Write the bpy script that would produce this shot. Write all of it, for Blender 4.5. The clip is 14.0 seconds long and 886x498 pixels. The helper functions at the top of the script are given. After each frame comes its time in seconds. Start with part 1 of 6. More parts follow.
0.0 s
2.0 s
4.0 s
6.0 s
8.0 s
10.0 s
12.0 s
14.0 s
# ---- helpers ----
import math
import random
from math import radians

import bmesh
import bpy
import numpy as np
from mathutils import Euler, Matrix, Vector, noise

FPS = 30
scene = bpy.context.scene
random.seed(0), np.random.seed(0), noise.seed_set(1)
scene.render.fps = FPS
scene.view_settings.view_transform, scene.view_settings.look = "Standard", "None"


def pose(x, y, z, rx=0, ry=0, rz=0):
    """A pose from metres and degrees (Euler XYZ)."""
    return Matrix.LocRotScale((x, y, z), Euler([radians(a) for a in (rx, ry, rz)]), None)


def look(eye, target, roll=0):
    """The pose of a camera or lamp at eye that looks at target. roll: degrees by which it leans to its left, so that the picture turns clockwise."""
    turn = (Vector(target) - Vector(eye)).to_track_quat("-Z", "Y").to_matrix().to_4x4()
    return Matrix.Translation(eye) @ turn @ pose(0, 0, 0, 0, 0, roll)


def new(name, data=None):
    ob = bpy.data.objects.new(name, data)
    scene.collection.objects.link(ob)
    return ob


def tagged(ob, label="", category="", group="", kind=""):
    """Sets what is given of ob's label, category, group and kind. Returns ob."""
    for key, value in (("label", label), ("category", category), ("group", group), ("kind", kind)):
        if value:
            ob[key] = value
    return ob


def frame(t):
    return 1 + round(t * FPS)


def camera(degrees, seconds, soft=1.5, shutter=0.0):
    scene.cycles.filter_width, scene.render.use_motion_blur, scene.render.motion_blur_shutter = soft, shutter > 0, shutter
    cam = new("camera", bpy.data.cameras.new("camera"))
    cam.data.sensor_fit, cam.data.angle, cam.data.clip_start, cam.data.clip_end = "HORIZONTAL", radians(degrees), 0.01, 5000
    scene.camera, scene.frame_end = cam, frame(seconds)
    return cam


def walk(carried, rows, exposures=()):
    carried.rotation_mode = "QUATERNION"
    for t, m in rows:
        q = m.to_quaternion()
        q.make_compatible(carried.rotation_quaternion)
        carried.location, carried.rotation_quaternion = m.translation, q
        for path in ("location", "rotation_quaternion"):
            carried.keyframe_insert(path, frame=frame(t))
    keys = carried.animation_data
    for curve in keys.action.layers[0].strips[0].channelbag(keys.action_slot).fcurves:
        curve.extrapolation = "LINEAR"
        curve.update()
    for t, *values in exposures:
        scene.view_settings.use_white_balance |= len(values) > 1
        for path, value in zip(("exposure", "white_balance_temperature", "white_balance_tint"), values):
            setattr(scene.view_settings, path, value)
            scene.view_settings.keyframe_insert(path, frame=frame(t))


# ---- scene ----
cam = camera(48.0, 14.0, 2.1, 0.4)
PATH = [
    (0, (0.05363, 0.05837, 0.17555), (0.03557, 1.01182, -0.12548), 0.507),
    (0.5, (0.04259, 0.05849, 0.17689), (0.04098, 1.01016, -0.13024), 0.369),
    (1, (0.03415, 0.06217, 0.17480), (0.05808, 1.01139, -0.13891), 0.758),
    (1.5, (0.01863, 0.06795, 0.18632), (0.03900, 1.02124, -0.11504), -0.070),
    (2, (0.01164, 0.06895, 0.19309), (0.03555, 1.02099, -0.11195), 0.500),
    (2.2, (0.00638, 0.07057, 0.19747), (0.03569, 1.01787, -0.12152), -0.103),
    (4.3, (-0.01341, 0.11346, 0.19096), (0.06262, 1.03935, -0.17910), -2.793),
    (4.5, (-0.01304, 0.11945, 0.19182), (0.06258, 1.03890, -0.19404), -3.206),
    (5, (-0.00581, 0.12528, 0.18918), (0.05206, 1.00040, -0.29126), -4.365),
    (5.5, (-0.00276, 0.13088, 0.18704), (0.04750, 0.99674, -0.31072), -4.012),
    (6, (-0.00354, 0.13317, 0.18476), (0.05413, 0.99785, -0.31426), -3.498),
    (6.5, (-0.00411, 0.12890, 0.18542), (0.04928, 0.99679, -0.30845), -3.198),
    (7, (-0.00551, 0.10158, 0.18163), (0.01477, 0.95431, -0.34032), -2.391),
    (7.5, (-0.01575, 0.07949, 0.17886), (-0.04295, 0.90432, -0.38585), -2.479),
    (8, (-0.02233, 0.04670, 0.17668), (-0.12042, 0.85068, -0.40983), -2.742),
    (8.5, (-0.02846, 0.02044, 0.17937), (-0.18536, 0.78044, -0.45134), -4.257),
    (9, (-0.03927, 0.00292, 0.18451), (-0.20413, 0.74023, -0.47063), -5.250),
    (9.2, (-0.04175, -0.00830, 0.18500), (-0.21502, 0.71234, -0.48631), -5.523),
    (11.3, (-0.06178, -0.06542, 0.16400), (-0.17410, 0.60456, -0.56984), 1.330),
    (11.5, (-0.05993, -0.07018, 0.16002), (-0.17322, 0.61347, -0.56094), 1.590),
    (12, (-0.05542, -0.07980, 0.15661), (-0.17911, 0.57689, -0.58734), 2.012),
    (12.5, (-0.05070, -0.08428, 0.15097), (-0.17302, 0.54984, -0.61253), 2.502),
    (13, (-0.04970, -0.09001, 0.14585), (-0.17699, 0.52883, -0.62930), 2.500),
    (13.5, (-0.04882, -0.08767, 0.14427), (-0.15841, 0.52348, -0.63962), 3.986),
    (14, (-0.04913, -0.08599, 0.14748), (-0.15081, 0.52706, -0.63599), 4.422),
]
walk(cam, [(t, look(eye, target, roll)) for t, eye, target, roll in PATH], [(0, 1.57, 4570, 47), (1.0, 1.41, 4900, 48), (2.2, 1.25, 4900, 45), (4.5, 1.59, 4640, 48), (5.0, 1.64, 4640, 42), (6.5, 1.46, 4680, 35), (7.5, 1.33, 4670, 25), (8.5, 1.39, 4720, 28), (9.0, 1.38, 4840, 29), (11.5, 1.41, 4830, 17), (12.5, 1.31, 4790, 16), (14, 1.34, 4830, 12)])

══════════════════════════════

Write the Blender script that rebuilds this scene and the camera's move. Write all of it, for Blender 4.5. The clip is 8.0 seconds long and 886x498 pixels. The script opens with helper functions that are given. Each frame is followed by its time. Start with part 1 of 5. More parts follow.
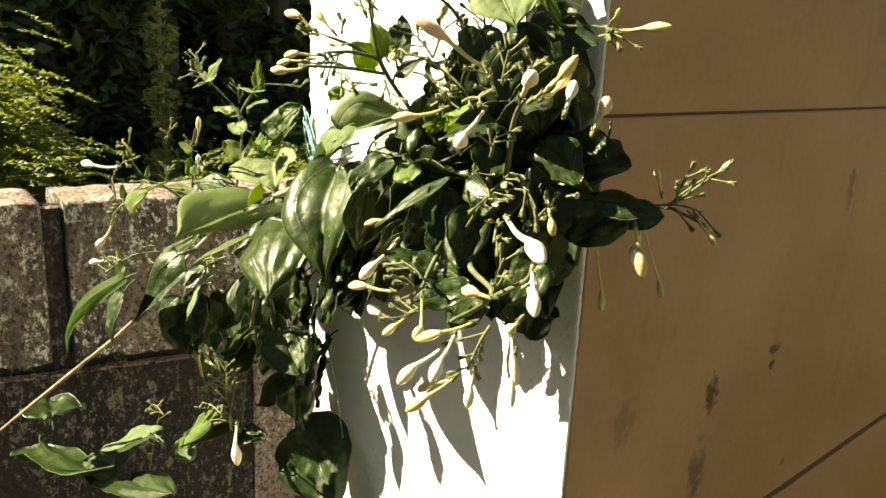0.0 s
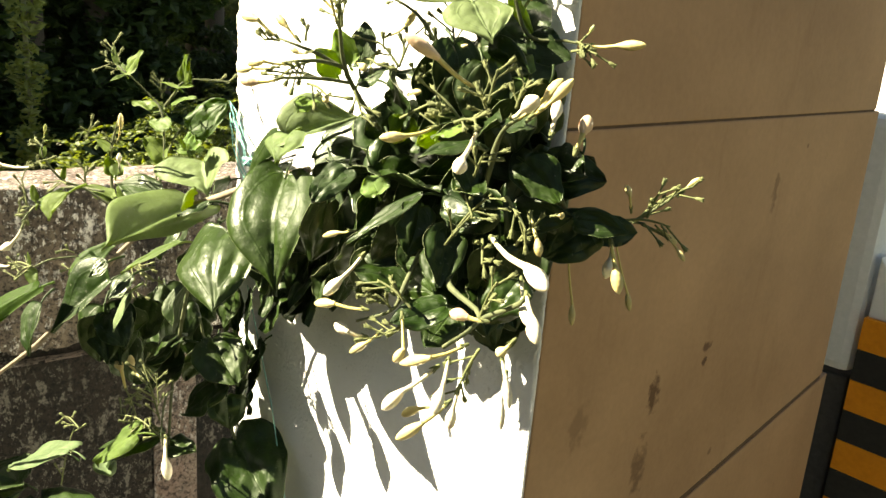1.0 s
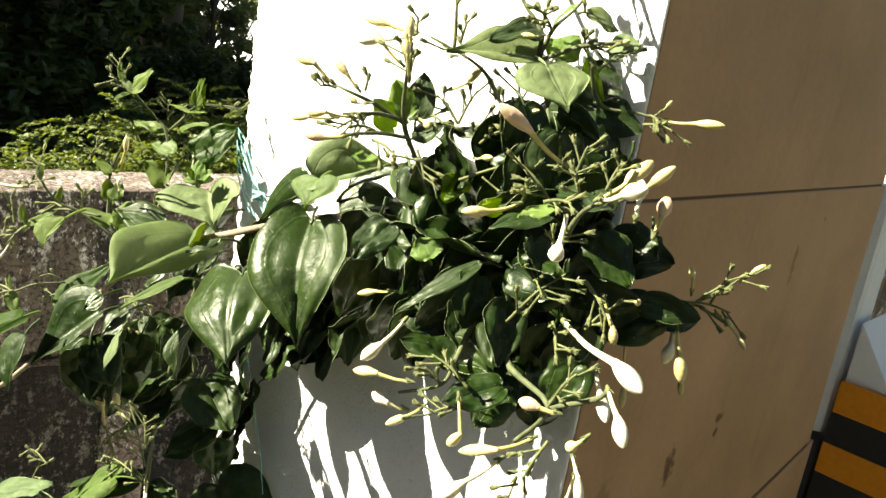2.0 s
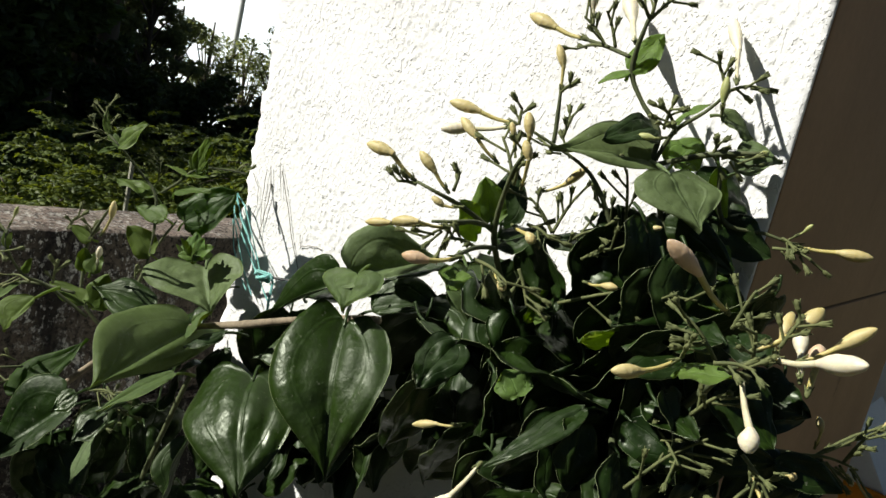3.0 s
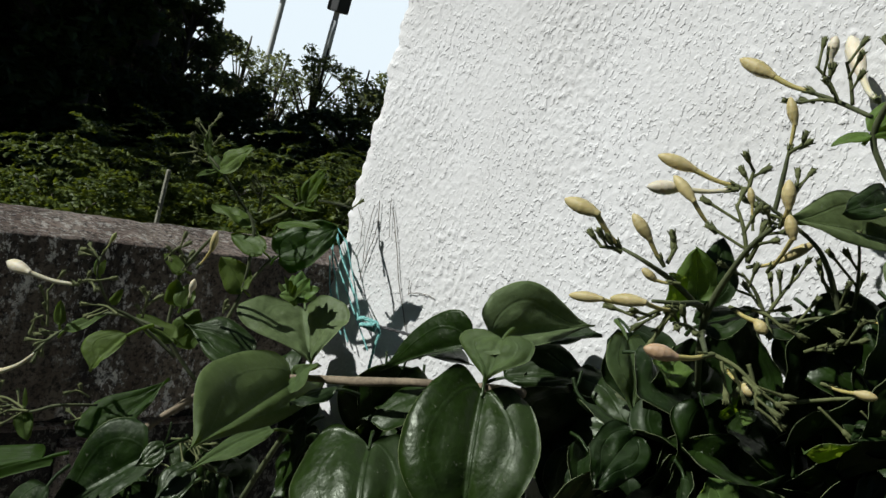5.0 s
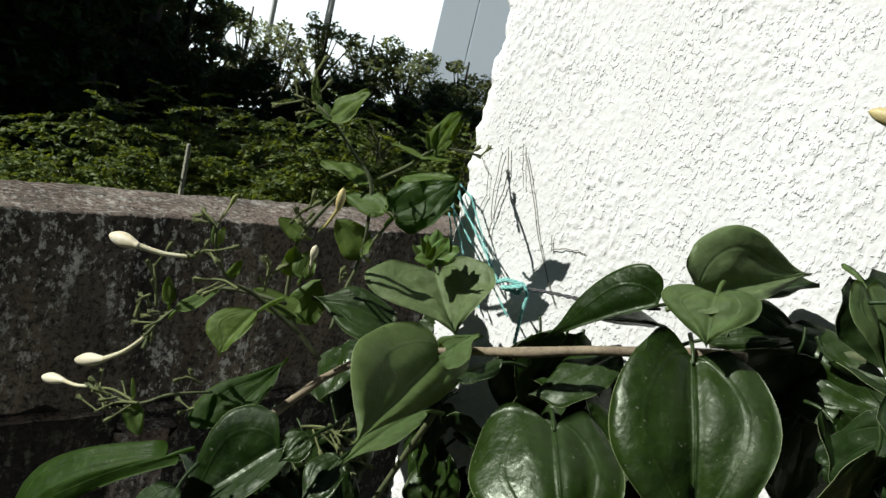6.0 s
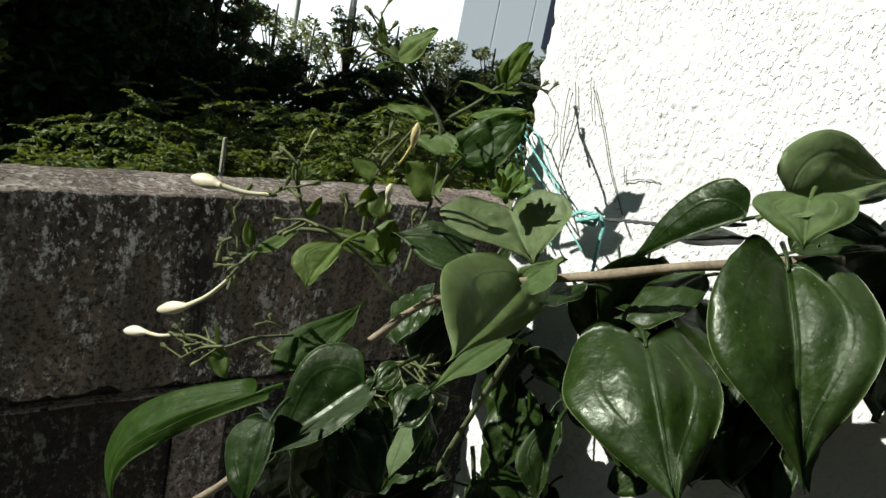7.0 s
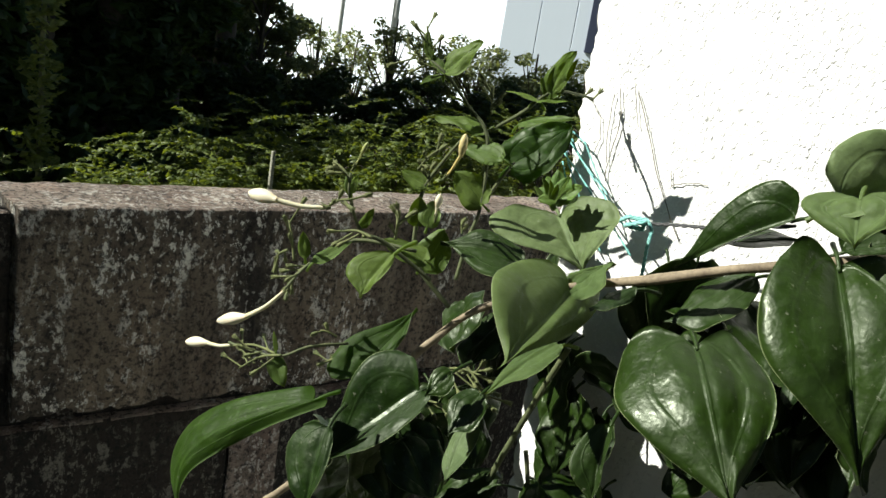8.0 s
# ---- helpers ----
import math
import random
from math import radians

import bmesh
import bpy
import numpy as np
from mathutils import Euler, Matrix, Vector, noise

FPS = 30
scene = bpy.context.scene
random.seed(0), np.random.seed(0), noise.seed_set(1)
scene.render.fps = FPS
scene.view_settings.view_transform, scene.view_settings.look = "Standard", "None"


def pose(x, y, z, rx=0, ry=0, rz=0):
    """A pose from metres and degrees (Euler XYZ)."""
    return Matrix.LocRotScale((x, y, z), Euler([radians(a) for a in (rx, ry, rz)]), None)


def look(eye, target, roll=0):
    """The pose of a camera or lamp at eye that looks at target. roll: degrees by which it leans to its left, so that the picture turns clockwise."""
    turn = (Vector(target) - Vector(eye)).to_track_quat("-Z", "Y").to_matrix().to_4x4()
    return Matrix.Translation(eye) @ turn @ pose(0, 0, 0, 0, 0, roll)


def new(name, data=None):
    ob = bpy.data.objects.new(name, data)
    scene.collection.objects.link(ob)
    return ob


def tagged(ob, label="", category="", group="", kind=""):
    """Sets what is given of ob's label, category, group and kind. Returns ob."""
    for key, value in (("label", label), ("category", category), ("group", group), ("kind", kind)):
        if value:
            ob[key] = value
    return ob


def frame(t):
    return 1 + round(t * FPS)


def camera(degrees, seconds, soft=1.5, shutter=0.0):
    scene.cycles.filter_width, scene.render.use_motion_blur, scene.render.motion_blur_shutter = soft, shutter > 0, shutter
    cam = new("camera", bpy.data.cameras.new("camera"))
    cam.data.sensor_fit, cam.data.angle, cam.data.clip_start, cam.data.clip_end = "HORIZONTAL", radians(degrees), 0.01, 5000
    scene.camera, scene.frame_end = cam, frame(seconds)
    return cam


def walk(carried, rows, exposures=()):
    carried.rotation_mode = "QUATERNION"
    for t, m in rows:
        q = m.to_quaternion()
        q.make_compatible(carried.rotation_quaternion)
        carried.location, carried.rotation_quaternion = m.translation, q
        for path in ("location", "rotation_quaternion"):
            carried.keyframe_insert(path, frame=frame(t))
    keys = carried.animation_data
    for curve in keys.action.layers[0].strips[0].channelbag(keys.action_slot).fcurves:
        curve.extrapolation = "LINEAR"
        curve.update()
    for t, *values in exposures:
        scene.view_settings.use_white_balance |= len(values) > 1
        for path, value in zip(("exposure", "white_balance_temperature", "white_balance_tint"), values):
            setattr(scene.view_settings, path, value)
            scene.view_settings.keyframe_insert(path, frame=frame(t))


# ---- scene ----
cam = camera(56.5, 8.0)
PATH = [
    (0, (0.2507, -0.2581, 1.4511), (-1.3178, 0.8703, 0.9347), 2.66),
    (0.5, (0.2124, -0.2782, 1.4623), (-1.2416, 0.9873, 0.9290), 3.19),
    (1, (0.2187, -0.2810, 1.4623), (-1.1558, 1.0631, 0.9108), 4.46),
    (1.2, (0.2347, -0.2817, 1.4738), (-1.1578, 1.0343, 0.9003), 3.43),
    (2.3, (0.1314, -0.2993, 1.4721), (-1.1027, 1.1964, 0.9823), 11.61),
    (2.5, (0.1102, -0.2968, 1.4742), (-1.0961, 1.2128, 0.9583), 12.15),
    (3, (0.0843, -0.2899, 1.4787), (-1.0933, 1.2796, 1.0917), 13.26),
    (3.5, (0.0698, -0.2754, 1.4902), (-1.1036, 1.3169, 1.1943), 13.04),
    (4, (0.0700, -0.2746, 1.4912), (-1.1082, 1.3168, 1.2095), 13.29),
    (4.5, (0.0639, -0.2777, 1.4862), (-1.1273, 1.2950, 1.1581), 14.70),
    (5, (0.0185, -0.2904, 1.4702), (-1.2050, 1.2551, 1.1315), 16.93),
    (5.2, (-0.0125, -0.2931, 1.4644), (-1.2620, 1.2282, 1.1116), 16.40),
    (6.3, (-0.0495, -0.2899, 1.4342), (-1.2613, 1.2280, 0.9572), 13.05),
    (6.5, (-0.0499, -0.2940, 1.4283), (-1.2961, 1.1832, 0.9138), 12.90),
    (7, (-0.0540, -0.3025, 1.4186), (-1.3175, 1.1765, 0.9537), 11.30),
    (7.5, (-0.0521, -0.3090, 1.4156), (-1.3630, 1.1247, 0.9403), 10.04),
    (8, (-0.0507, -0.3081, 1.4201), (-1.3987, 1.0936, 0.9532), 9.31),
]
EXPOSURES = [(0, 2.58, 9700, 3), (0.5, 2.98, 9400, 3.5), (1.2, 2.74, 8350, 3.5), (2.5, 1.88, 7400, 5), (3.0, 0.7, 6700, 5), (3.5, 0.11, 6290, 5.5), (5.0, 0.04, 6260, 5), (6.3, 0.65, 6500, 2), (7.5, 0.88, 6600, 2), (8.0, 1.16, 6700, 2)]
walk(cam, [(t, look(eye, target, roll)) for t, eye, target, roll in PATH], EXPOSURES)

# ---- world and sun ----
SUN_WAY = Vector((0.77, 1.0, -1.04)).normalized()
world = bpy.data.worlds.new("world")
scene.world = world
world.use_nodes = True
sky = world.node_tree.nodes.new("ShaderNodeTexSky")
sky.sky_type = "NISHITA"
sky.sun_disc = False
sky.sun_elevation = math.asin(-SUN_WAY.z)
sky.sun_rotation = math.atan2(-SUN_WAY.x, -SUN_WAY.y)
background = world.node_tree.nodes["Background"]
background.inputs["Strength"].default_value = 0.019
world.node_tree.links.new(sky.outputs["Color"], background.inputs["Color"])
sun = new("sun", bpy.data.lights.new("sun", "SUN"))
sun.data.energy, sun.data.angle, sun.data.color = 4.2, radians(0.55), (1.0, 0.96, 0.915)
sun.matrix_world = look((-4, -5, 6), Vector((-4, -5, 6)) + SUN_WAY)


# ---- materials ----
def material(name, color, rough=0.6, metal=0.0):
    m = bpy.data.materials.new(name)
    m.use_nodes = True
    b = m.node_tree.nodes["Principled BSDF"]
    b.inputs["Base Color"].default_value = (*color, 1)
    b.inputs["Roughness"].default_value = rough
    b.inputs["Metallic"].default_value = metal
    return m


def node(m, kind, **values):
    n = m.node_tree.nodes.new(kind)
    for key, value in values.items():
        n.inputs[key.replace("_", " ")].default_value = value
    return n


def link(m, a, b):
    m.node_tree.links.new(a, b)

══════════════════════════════

→ **EXERCISE**: Extract every line above that contains the word "parts".

→ **CORRECT OUTPUT**:
Write the bpy script that would produce this shot. Write all of it, for Blender 4.5. The clip is 14.0 seconds long and 886x498 pixels. The helper functions at the top of the script are given. After each frame comes its time in seconds. Start with part 1 of 6. More parts follow.
Write the Blender script that rebuilds this scene and the camera's move. Write all of it, for Blender 4.5. The clip is 8.0 seconds long and 886x498 pixels. The script opens with helper functions that are given. Each frame is followed by its time. Start with part 1 of 5. More parts follow.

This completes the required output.